REGGIO EMILIA – “Quando lavori in nero sei perduto”. Perduto, schiavo, invisibile. Così si definisce chi lavora in nero. Così spesso viene definito direttamente da colui che lo sfrutta. 144 le voci e i volti che, con la loro testimonianza, hanno dato un contributo fondamentale a Common Ground, progetto interregionale a sostegno delle vittime della piaga del lavoro nero promosso sul territorio dal Comune di Reggio, gestito dalla Cooperativa L’Ovile e cofinanziato dall’Unione Europea, ma 400 le persone in tutto intercettate. I lavori sono iniziati a ottobre 2023 e si sono conclusi in questi giorni. I risultati sono stati presentati nel corso di un convegno organizzato al Tecnopolo.
Un terzo dei coinvolti nel progetto è riuscito a regolarizzare la propria condizione lavorativa. Da lì arrivano la casa, un’adeguata condizione sanitaria, situazioni fisiche e psichiche dignitose. Donne e uomini recuperati dopo anni trascorsi in una trappola che provoca spesso veri e propri traumi da stress fino a gravi infortuni.

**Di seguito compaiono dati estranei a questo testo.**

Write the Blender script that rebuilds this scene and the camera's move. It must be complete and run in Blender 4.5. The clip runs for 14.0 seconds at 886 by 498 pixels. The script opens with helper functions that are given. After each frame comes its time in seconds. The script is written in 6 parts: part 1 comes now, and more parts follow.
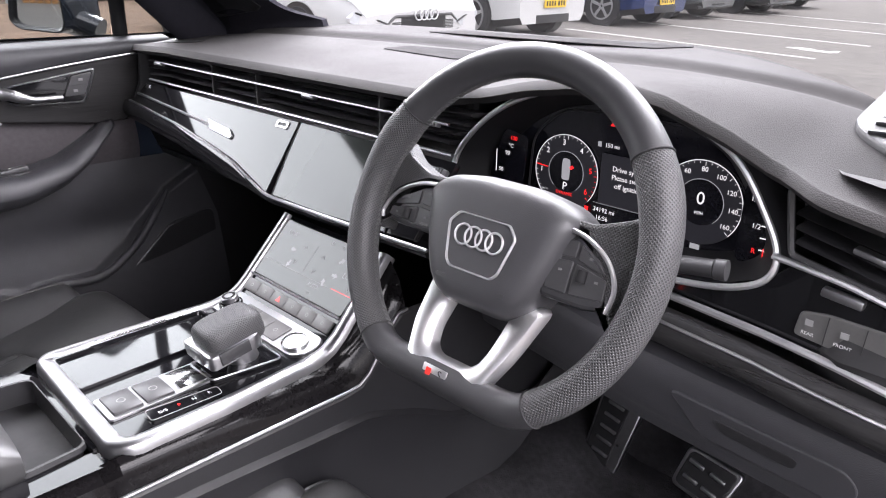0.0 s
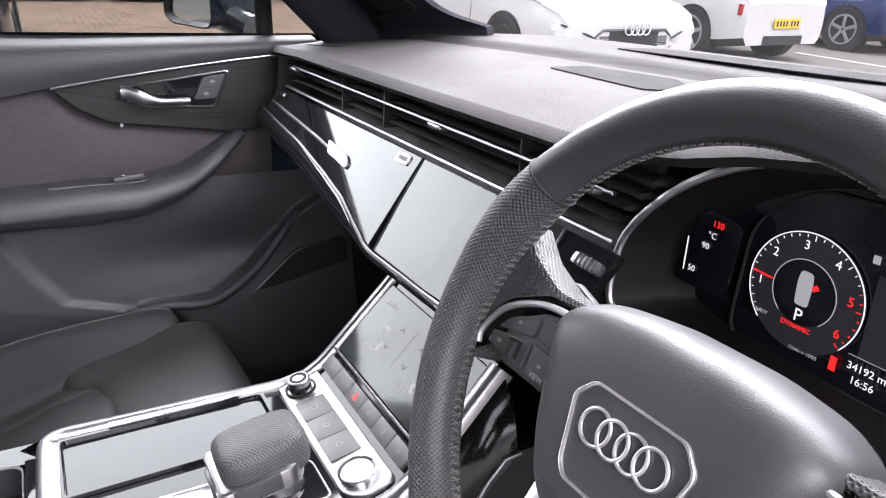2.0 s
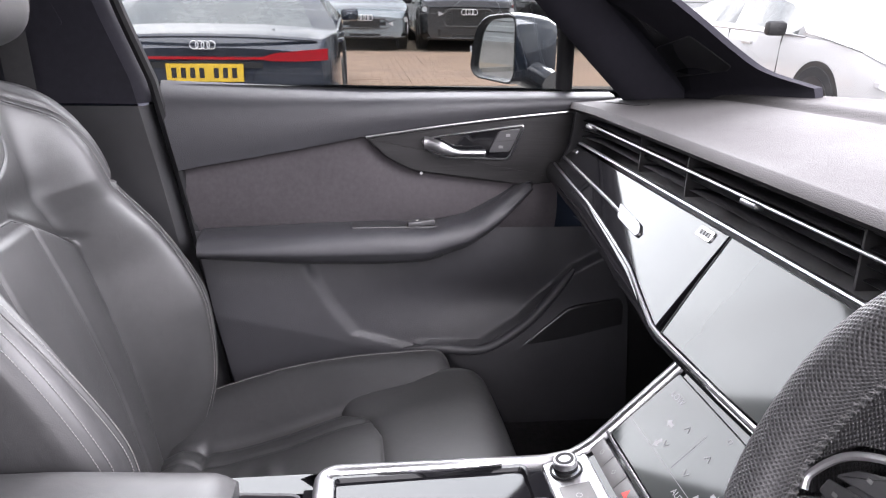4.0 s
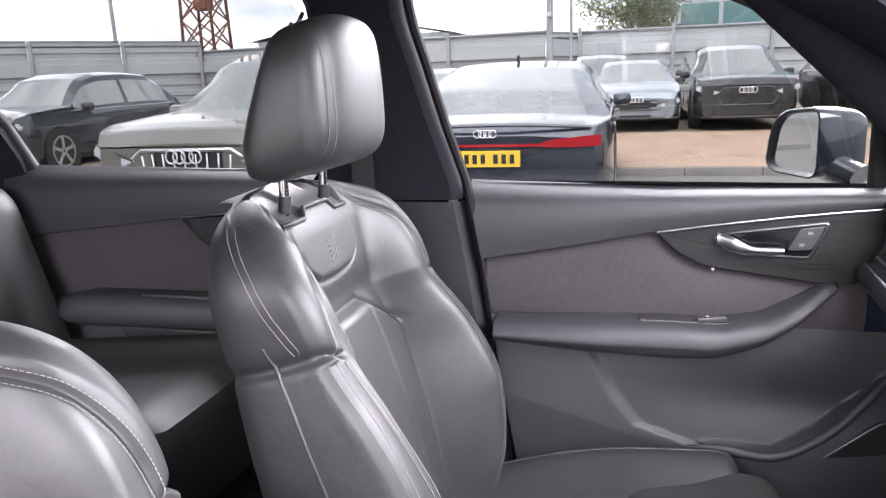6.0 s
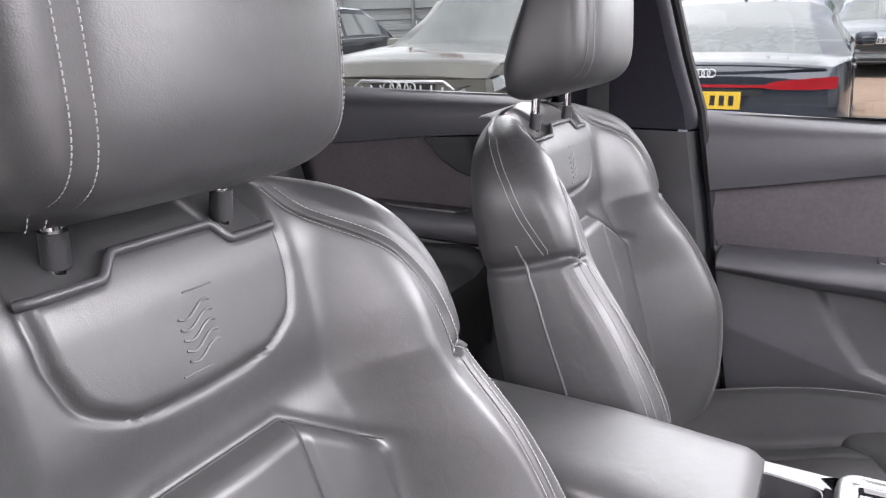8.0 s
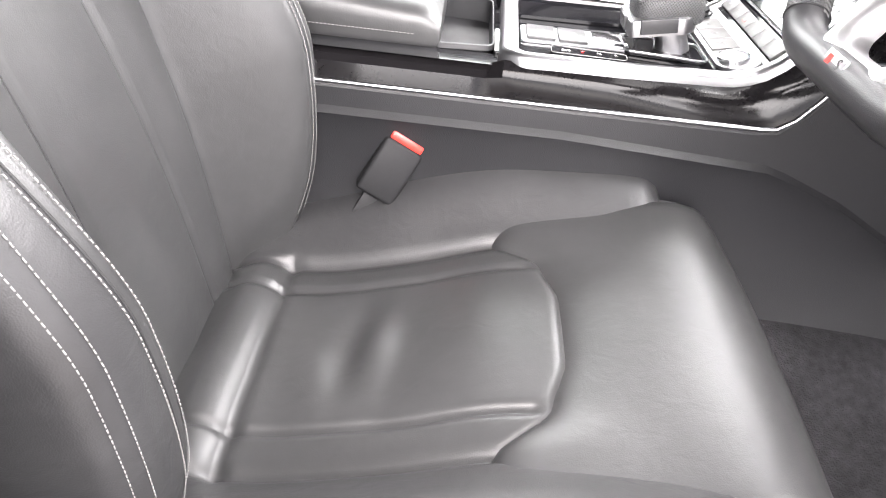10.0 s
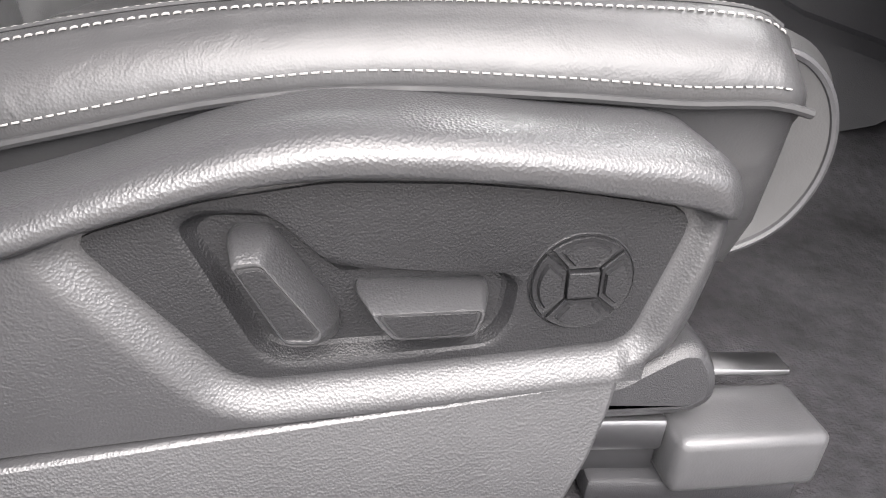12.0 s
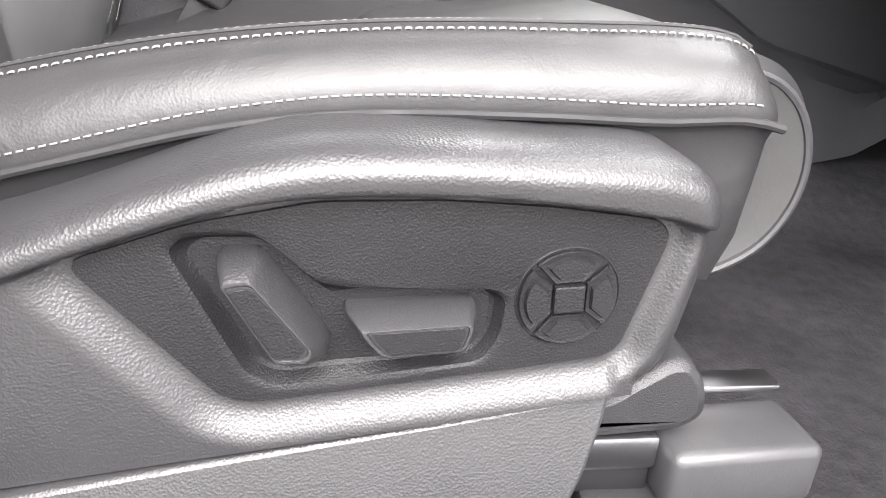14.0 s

L’edilizia, la ristorazione e i servizi di lavaggio auto nelle stazioni di rifornimento i settori in cui maggiormente i lavoratori vengono sfruttati, secondo la ricerca. Ci sono stati risultati anche dal punto di vista giudiziario, visto che il progetto si è svolto in collaborazione con la procura e l’ispettorato del lavoro. Sono stati eseguiti sei interventi ispettivi.